En plein dans le mille: avec „The Upside of Anger“, Mike Binder réalise un film léger, mais profond sur une problématique sérieuse.
Il doit bien encore rester quelques fans de Kevin Costner quelque part. Après que la star américaine avait bu la tasse dans „Waterworld“ et s’était trompé d’adresse avec „The Postman“ le showbiz avait sans doute fait une croix sur lui. Alors que personne ne l’attendait plus, il revient en force avec „The Upside of Anger“, un petit film américain qui n’a certes pas fait beaucoup de vagues outre-Atlantique, mais qui devrait enthousiasmer les cinéphiles.
Avertissement cependant à ceux (et surtout celles) qui se souviennent du Kevin Costner beau gosse, qui aimait danser avec les loups ou jouer les Robin des Bois, elles risquent d’être décu-e-s. Trimbalant un bide impressionnant, une canette de bière soudée à la main, l’acteur qui vient de fêter son 50e anniversaire ne fait pas exactement ce que l’on appelle un comeback en beauté. Et pourtant son personnage, Denny, une ancienne vedette de base-ball devenue alcoolique, est un des personnages les plus sympathiques à avoir jamais vu le jour sur la pellicule. Pendant toute la durée du film, on se demande à qui il nous fait penser, avec son petit rire défoncé, son crâne dégarni et son côté ours en peluche pas très futé. A la fin, plus de doute: c’est bien Kevin Costner la meilleure incarnation d’Homer Simpson. Qui l’eût cru.
Et Joan Allen est exactement la Marge Simpson qu’il lui fallait.
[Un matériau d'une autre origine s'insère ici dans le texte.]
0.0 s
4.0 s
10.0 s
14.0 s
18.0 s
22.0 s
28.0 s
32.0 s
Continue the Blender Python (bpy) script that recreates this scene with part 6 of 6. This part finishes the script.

Les deux forment un couple parfaitement crédible – au point qu’on oublie même que ces deux-là ne se déchirent que sur l’écran et qu’on n’observe pas un couple en train de se chamailler à la table voisine d’un restaurant.
Il est presque superflu d’évoquer l’intrigue du film, car le scénario est bien l’aspect le moins remarquable de „The Upside of Anger“. L’histoire en elle-même est convenue: Terry Wolfmeyer se retrouve du jour au lendemain seule avec ses quatre filles, plaquée par un mari qui préfère s’amuser en Suède avec sa secrétaire. L’épouse délaissée cherche du réconfort dans l’alcool et trouve en Denny le compagnon de débauche parfait. Ces deux-là n’ont aucune envie de se ressaisir et les quatre filles assistent impuissantes à la dégringolade de leur mère, autrefois si douce et si parfaite.
Le réalisateur Mike Binder, qui signe également le scénario et s’est réservé un petit rôle de crapule sympathique, réussit là ou beaucoup de cinéastes échouent: il porte un regard frais et naturel sur les relations humaines et sur le quotidien. Ici, tout paraît vrai. Les quatre filles, interprétées par Evan Rachel Wood, Keri Russell, Alicia Wood et Erika Christensen, ont beau n’avoir que quelques scènes, cela suffit pour transmettre tout leur vécu. Dans la mise en scène de l’alcoolisme également, Mike Binder évite les clichés. Comédie oblige, il prend parfois les choses un peu trop à la légère, mais bon – ce n’est jamais que du cinéma.
Avec son humour défaitiste et son ton mélancolique, „The Upside of Anger“ se situe dans la lignée de films américains à la fois grand public et exigeants, comme „Pieces of April“ ou „Garden State“ – sans pourtant être aussi audacieux du point de vue de la forme. Ce manque d’inventivité se ressent à peine, puisque „The Upside of Anger“ est avant tout un film d’acteurs et Mike Binder leur laisse toute la place.
Un seul bémol: la fin assez abrupte du film tranche avec le rythme si paisible de la narration. C’est un peu comme si le scénariste avait eu peur d’ennuyer son public et qu’il avait voulu provoquer un dernier sursaut. Inutile – „The Upside of Anger“ est tout sauf ennuyeux. Peut-être qu’il n’entrera pas dans l’histoire du cinéma, mais il s’en dégage une atmosphère et une humanité très particulières, dont on se souvient longtemps après que les lumières se sont rallumées.